Agora entrou no radar do país a Seleção Brasileira feminina, que está do outro lado do mundo para disputar a Copa do Mundo da categoria, na Austrália e Nova Zelândia. Está sobre os ombros das meninas, que ficaram relegadas ao milésimo plano desde sempre, a esperança de conquistas internacionais num momento de incômoda, vexaminosa e duradoura aridez dos marmanjos estelares. O abismo é tal que Marta foi eleita várias vezes a melhor jogadora do mundo e basta pensar na distância que ela está de Lionel Messi em reconhecimento.

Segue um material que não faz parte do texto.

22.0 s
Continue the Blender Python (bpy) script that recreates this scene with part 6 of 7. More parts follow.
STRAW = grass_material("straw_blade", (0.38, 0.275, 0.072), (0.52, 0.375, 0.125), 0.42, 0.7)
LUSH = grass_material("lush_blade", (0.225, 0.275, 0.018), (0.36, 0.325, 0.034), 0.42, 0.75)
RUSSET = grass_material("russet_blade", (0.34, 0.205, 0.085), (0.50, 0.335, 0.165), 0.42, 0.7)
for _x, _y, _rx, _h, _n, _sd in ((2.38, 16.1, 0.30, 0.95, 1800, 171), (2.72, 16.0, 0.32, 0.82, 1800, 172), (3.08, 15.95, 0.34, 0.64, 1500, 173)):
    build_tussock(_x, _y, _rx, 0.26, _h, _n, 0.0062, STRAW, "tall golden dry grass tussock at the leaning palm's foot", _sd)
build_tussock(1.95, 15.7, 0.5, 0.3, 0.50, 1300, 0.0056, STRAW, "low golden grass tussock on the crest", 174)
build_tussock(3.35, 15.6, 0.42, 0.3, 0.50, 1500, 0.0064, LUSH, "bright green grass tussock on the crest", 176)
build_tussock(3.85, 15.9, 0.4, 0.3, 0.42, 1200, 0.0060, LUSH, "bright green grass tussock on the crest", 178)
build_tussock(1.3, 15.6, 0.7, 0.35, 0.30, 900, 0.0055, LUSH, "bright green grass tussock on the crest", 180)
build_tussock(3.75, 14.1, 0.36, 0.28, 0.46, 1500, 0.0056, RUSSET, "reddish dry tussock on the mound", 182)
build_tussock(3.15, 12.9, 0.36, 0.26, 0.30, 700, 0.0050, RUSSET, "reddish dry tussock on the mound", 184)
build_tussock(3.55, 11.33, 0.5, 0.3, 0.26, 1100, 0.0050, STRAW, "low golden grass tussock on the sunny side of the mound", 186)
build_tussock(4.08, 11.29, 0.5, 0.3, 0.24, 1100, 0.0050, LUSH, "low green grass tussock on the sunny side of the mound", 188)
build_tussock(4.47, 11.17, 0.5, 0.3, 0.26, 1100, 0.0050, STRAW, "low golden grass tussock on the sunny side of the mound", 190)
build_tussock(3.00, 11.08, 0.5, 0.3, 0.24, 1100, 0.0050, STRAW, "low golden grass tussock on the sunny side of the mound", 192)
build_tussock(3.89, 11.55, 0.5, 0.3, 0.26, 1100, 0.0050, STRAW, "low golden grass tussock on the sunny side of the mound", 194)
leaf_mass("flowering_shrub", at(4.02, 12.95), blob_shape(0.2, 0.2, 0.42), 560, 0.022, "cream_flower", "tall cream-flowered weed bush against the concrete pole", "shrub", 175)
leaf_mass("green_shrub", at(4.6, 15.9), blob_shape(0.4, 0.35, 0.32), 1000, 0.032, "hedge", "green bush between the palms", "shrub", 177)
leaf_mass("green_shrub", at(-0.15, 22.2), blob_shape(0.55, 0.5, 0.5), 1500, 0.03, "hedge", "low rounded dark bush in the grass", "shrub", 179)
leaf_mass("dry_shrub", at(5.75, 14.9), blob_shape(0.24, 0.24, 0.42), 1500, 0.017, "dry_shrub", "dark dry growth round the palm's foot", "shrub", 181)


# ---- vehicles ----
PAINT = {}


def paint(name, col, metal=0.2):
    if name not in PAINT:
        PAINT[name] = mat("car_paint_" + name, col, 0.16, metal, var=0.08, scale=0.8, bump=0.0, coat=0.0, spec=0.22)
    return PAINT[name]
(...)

A culpa não é do talento, mas da falta de estrutura e visibilidade.

Pelo menos, as meninas já deram uma pista de que profissionais estrangeiros podem trazer ótimas soluções. Hoje o comando está com a treinadora sueca Pia Sundhage, ex-futebolista e técnica reconhecida no mundo. Depois de um trabalho de renovação e descoberta de novos talentos, Pia colocou a Canarinha na oitava posição do ranking da FIFA. Se conquistar a Copa do Mundo vai botar água na fervura da prosa torta contra a chegada de Ancelotti no lado masculino.

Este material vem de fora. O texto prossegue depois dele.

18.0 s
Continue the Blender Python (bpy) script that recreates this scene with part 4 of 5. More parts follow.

Outro sopro animador é ver a quantidade árbitras ocupando espaço, inclusive apitando jogos masculinos – Neusa Back esteve na Copa do Catar e Edina Batista atuou em Libertadores, Brasileirão e Mundial de Clubes.

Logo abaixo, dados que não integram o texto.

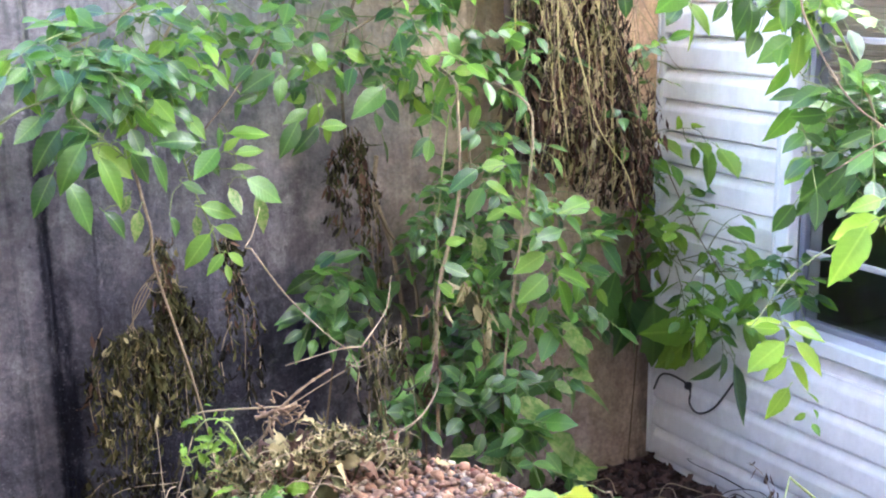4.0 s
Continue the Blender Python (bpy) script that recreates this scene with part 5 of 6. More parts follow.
    for k, rows in enumerate((SPRAY_E_A, SPRAY_E_B, SPRAY_E_C, SPRAY_EDARK)):
        spray(e, rows, 140 + k)
    thicket(e, (-0.11, -0.3, 0.75), (0.05, 0.2, 0.2), 14, 209, 0.064, "yyyg", wide=1.1)
    thicket(e, (-0.13, -0.1, 0.9), (0.06, 0.05, 0.24), 9, 210, 0.062, "yyg", wide=1.1)
    thicket(e, (-0.1, -0.46, 0.68), (0.05, 0.16, 0.12), 9, 215, 0.062, "yyg", wide=1.1)
    stem(e, [(-0.12, -0.414, 0.791), (-0.13, -0.52, 0.8), (-0.13, -0.63, 0.79), (-0.14, -0.74, 0.75)], 0.0018, 0.001, BARK, seed=19)
    thicket(e, (-0.13, -0.63, 0.79), (0.05, 0.13, 0.08), 11, 216, 0.06, "yyg", wide=1.1)

    i = thing("vine_tree", "tall leafy vine crown growing over the wall top", "vine")
    stem(i, [(-0.72, -0.14, 0.0), (-0.7, -0.15, 0.8), (-0.665, -0.12, 1.544), (-0.677, -0.12, 1.695), (-0.66, -0.1, 1.83), (-0.602, -0.05, 2.03), (-0.605, -0.05, 2.29), (-0.6, -0.06, 2.42)], 0.022, 0.012, DARK_BARK, "trunk", 15, 9)
    stem(i, [(-0.61, -0.06, 2.0), (-0.8, -0.4, 2.05), (-1.162, -0.684, 2.052), (-1.237, -0.634, 2.107), (-1.323, -0.58, 2.227), (-1.371, -0.55, 2.333), (-1.42, -0.5, 2.5)], 0.007, 0.004, BARK, "branch", 16)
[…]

A Copa do Mundo feminina vai dar um refresco para aquele mundo futebolístico masculino repleto de jogadores mascarados e violentos, juízes medonhos, jogos que provocam raiva ou sono pelas táticas sacadas do museu de grandes novidades por esses motivadores ultrapassados fantasiados de treinadores. Pena que seguirão no ar as resenhas modorrentas lotadas de cronistas sabichões e ex-jogadores que nunca foram exemplo de nada, mas viraram palmatórias do mundo. Com todo o ranço moralista e autoritário correspondente.